Despite their apparent diversity, modern machine learning methods can be reduced to a remarkably simple core principle: learning is achieved by continuously optimizing parameters to minimize or maximize a scalar objective function. This paradigm has been extraordinarily successful for well-defined tasks where goals are fixed and evaluation criteria are explicit. However, if artificial systems are to move toward true autonomy-operating over long horizons and across evolving contexts-objectives may become ill-defined, shifting, or entirely absent. In such settings, a fundamental question emerges: in the absence of an explicit objective function, how can a system determine whether its ongoing internal dynamics are productive or pathological? And how should it regulate structural change without external supervision? In this work, we propose a dynamical framework for learning without an explicit objective. Instead of minimizing external error signals, the system evaluates the intrinsic health of its own internal dynamics and regulates structural plasticity accordingly. We introduce a two-timescale architecture that separates fast state evolution from slow structural adaptation, coupled through an internally generated stress variable that accumulates evidence of persistent dynamical dysfunction. Structural modification is then triggered not continuously, but as a state-dependent event. Through a minimal toy model, we demonstrate that this stress-regulated mechanism produces temporally segmented, self-organized learning episodes without reliance on externally defined goals. Our results suggest a possible route toward autonomous learning systems capable of self-assessment and internally regulated structural reorganization.
Paper Structure (18 sections, 12 equations, 4 figures)

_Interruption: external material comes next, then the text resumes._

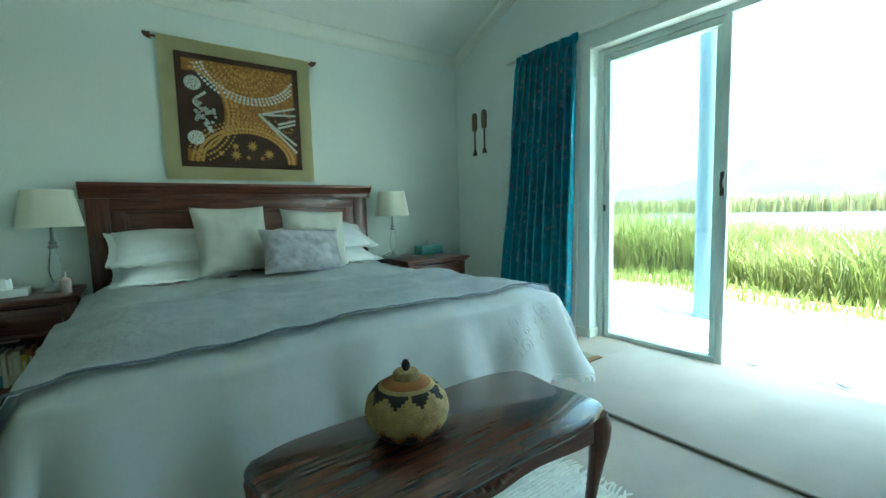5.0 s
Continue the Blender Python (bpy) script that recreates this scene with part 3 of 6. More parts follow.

This paper contains 18 sections, 12 equations, 4 figures.

Figures (4)

  • Figure 1: Two-Timescale Dynamical Framework. Fast dynamics $x(t)$ evolve within a structural landscape defined by slow parameters $\theta$. The system continuously performs intrinsic evaluation of its own dynamical health (e.g., freezing, non-ergodicity, irreversibility), generating an accumulated stress signal $Z(t)$.When stress exceeds a critical threshold $Z_c$, structural update is triggered, leading to a reconfiguration of the landscape $\theta \rightarrow \theta'$. The updated structure reshapes the effective landscape in which subsequent fast dynamics unfold.
  • Figure 2: Intrinsic dynamical failure modes. (Left) Freezing. The system becomes confined to a narrow region of the landscape. (Middle) Non-ergodicity. The trajectory explores only a subset of the accessible landscape, failing to visit other basins over long timescales. (Right) Irreversibility. The trajectory undergoes a directed drift or structural bias such that previously accessible regions cannot be revisited.
  • Figure 3: Stress-gated cognitive dynamics. (a) Badness and stress accumulator $Z$ as a function of the global time. (b) Plastic rent and plastic update cost as a function of the global time. (c) A zoomed view of the gating signal. The red dots represent the gate trigger. (d) The norm of the connectivity matrix $|W|$ as a function of the global time. (e) Gate-aligned heatmaps of badness. The horizontal axis denotes time relative to the gate, and the vertical axis indexes individual episodes. (f) Gate-aligned heatmaps of stress.
  • Figure 4: Continuous Plasticity Dynamics. (a) Badness and stress accumulator $Z$ as a function of the global time. (b) Gate, plastic rent and plastic update cost as a function of the global time. (c) The norm of the connectivity matrix $|W|$ as a function of the global time. (d) Gate-aligned heatmaps of badness. The horizontal axis denotes time relative to the gate, and the vertical axis indexes individual episodes. (e) Gate-aligned heatmaps of stress.